§ **EXERCISE INSTRUCTIONS**
Quote the lines exactly, starting with the line that contains "finishes the script." and ending with the line that contains "0, turn), own=mat)", and leave out all other lines.

§ **RAW RECORDS**
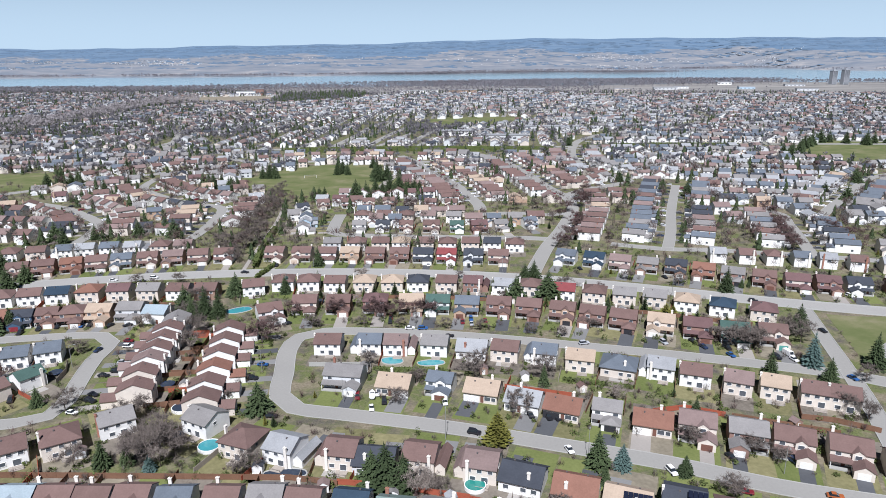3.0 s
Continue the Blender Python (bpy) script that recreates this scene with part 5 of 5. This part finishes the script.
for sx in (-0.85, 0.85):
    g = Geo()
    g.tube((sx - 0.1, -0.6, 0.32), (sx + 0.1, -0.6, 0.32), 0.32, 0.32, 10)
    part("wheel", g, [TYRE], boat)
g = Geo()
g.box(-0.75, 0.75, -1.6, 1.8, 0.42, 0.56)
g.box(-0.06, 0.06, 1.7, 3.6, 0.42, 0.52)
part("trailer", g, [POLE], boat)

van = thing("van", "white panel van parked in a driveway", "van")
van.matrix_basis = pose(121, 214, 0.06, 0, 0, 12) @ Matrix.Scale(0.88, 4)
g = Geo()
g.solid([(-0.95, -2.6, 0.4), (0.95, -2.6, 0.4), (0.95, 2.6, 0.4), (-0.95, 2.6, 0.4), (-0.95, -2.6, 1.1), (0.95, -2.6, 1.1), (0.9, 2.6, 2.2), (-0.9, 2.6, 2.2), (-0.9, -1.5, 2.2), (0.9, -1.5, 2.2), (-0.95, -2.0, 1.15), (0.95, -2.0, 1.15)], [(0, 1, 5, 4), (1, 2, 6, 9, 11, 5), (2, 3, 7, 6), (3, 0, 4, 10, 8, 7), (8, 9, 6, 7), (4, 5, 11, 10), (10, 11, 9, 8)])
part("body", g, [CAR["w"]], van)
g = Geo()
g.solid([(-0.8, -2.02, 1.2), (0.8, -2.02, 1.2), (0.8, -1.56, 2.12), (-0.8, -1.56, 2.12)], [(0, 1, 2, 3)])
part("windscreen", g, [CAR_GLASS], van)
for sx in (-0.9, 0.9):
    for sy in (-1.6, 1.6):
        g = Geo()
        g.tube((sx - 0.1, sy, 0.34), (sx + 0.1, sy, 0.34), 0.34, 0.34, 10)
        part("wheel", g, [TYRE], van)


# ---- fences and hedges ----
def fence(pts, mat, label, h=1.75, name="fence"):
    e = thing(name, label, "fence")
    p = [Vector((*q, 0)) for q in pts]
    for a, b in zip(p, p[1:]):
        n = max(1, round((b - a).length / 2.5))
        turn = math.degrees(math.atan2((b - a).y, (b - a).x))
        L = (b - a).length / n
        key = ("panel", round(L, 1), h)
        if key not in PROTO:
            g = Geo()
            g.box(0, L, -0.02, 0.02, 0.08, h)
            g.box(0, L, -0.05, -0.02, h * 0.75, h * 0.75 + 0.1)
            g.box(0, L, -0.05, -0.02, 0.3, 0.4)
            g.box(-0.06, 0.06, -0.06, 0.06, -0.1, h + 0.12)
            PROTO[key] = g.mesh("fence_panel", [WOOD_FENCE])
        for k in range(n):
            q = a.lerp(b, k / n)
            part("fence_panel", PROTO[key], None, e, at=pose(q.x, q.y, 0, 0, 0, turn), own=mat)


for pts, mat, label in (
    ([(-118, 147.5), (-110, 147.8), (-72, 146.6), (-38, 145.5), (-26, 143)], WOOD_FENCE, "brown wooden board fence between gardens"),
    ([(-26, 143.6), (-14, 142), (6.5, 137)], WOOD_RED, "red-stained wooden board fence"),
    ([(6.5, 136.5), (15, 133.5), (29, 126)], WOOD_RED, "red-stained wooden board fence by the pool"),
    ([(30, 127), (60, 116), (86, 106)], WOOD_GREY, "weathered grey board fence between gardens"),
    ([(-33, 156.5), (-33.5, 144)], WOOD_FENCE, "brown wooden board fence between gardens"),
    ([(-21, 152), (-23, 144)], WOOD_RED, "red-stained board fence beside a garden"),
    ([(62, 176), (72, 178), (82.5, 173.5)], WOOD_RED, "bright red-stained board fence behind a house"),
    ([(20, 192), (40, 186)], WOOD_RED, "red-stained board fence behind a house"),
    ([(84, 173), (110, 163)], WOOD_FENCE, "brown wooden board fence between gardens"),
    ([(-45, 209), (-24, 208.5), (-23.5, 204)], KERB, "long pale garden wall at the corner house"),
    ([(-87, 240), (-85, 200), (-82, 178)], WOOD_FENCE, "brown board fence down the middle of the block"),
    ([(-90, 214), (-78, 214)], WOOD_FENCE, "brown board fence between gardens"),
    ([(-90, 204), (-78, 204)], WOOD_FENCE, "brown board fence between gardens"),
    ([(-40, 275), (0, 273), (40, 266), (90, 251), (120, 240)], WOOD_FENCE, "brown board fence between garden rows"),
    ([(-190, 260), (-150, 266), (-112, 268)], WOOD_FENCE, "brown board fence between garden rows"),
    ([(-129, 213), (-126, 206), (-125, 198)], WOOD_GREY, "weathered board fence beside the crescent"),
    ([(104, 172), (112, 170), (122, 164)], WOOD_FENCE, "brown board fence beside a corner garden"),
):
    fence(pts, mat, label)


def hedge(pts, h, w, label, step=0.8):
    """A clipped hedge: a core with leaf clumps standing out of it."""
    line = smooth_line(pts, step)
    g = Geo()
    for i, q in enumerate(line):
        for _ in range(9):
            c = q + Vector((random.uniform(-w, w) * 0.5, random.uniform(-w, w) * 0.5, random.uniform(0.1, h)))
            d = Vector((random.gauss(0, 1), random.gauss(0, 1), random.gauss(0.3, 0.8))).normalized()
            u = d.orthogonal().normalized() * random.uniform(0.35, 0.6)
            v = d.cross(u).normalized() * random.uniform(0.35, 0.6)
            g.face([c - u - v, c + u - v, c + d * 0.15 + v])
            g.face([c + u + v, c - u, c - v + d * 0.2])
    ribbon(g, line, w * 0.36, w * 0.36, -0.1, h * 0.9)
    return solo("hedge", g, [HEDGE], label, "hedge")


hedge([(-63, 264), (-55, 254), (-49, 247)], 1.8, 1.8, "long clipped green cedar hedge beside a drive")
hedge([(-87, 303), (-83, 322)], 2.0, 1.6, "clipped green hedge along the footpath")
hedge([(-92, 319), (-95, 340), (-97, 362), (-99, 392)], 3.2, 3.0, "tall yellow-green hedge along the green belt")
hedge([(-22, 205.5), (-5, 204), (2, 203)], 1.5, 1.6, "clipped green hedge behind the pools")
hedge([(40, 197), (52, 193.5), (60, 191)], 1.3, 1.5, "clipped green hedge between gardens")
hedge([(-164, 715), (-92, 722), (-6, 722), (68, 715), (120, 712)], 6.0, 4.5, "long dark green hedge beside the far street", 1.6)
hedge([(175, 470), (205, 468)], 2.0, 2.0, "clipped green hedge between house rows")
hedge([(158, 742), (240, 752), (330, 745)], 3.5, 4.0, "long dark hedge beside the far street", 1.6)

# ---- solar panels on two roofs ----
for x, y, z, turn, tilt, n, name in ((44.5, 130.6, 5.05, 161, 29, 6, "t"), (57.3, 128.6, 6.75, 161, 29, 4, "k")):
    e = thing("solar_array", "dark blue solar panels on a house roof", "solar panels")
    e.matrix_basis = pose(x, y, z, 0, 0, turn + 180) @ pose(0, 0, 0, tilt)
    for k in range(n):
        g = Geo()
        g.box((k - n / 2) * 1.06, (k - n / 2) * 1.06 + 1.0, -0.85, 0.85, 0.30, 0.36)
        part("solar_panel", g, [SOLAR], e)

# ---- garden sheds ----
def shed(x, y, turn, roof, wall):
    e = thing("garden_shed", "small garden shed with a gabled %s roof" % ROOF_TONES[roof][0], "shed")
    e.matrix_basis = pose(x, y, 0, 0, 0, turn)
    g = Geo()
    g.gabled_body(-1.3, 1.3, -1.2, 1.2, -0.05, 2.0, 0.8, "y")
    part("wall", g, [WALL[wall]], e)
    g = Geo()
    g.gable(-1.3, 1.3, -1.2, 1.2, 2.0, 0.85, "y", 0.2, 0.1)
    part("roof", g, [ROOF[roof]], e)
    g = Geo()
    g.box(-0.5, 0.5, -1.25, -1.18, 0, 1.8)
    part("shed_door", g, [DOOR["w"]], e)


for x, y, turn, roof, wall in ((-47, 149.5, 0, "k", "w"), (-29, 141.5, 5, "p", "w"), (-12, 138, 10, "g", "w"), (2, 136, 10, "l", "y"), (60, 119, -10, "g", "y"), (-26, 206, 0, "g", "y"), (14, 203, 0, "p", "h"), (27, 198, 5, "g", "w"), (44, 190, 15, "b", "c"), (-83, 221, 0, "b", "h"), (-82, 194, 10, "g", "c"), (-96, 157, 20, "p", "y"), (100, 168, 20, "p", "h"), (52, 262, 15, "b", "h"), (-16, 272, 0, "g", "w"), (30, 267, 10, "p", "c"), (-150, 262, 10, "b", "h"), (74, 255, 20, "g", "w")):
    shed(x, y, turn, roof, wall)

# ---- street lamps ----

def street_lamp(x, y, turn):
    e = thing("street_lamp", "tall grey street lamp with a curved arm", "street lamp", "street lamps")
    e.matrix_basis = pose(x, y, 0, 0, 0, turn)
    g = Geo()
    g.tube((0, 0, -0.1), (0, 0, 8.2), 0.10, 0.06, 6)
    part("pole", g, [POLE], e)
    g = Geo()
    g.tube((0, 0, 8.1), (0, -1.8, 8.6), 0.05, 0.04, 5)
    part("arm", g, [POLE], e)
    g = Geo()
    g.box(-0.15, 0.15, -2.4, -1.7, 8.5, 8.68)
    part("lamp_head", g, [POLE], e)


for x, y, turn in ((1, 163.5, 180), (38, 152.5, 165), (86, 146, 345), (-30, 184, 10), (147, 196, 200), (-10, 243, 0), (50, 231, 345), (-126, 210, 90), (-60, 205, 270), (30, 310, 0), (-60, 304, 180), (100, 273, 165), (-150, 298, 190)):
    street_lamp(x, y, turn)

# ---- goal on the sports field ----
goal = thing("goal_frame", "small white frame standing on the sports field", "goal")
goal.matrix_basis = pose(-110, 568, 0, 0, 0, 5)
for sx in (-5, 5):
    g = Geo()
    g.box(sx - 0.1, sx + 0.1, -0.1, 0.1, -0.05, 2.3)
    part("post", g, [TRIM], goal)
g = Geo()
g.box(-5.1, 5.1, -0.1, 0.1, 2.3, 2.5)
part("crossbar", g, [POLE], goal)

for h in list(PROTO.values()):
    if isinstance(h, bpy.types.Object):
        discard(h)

==

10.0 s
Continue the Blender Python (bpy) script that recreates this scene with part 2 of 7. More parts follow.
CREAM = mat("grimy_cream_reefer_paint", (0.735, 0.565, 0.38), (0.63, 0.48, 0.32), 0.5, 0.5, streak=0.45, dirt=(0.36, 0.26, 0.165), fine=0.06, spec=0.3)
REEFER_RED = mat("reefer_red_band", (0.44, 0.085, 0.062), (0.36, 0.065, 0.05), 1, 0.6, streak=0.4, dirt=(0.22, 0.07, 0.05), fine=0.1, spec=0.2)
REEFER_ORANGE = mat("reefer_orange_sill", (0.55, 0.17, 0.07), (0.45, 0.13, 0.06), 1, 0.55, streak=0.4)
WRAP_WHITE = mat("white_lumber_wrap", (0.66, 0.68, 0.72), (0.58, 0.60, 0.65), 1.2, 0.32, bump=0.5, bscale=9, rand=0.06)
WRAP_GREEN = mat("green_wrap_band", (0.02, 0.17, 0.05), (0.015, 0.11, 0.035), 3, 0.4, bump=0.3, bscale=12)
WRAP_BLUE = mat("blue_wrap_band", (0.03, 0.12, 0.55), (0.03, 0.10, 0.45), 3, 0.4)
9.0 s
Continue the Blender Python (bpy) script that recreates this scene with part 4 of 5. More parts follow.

§ **EXPECTED OUTPUT**
Continue the Blender Python (bpy) script that recreates this scene with part 5 of 5. This part finishes the script.
for sx in (-0.85, 0.85):
    g = Geo()
    g.tube((sx - 0.1, -0.6, 0.32), (sx + 0.1, -0.6, 0.32), 0.32, 0.32, 10)
    part("wheel", g, [TYRE], boat)
g = Geo()
g.box(-0.75, 0.75, -1.6, 1.8, 0.42, 0.56)
g.box(-0.06, 0.06, 1.7, 3.6, 0.42, 0.52)
part("trailer", g, [POLE], boat)

van = thing("van", "white panel van parked in a driveway", "van")
van.matrix_basis = pose(121, 214, 0.06, 0, 0, 12) @ Matrix.Scale(0.88, 4)
g = Geo()
g.solid([(-0.95, -2.6, 0.4), (0.95, -2.6, 0.4), (0.95, 2.6, 0.4), (-0.95, 2.6, 0.4), (-0.95, -2.6, 1.1), (0.95, -2.6, 1.1), (0.9, 2.6, 2.2), (-0.9, 2.6, 2.2), (-0.9, -1.5, 2.2), (0.9, -1.5, 2.2), (-0.95, -2.0, 1.15), (0.95, -2.0, 1.15)], [(0, 1, 5, 4), (1, 2, 6, 9, 11, 5), (2, 3, 7, 6), (3, 0, 4, 10, 8, 7), (8, 9, 6, 7), (4, 5, 11, 10), (10, 11, 9, 8)])
part("body", g, [CAR["w"]], van)
g = Geo()
g.solid([(-0.8, -2.02, 1.2), (0.8, -2.02, 1.2), (0.8, -1.56, 2.12), (-0.8, -1.56, 2.12)], [(0, 1, 2, 3)])
part("windscreen", g, [CAR_GLASS], van)
for sx in (-0.9, 0.9):
    for sy in (-1.6, 1.6):
        g = Geo()
        g.tube((sx - 0.1, sy, 0.34), (sx + 0.1, sy, 0.34), 0.34, 0.34, 10)
        part("wheel", g, [TYRE], van)


# ---- fences and hedges ----
def fence(pts, mat, label, h=1.75, name="fence"):
    e = thing(name, label, "fence")
    p = [Vector((*q, 0)) for q in pts]
    for a, b in zip(p, p[1:]):
        n = max(1, round((b - a).length / 2.5))
        turn = math.degrees(math.atan2((b - a).y, (b - a).x))
        L = (b - a).length / n
        key = ("panel", round(L, 1), h)
        if key not in PROTO:
            g = Geo()
            g.box(0, L, -0.02, 0.02, 0.08, h)
            g.box(0, L, -0.05, -0.02, h * 0.75, h * 0.75 + 0.1)
            g.box(0, L, -0.05, -0.02, 0.3, 0.4)
            g.box(-0.06, 0.06, -0.06, 0.06, -0.1, h + 0.12)
            PROTO[key] = g.mesh("fence_panel", [WOOD_FENCE])
        for k in range(n):
            q = a.lerp(b, k / n)
            part("fence_panel", PROTO[key], None, e, at=pose(q.x, q.y, 0, 0, 0, turn), own=mat)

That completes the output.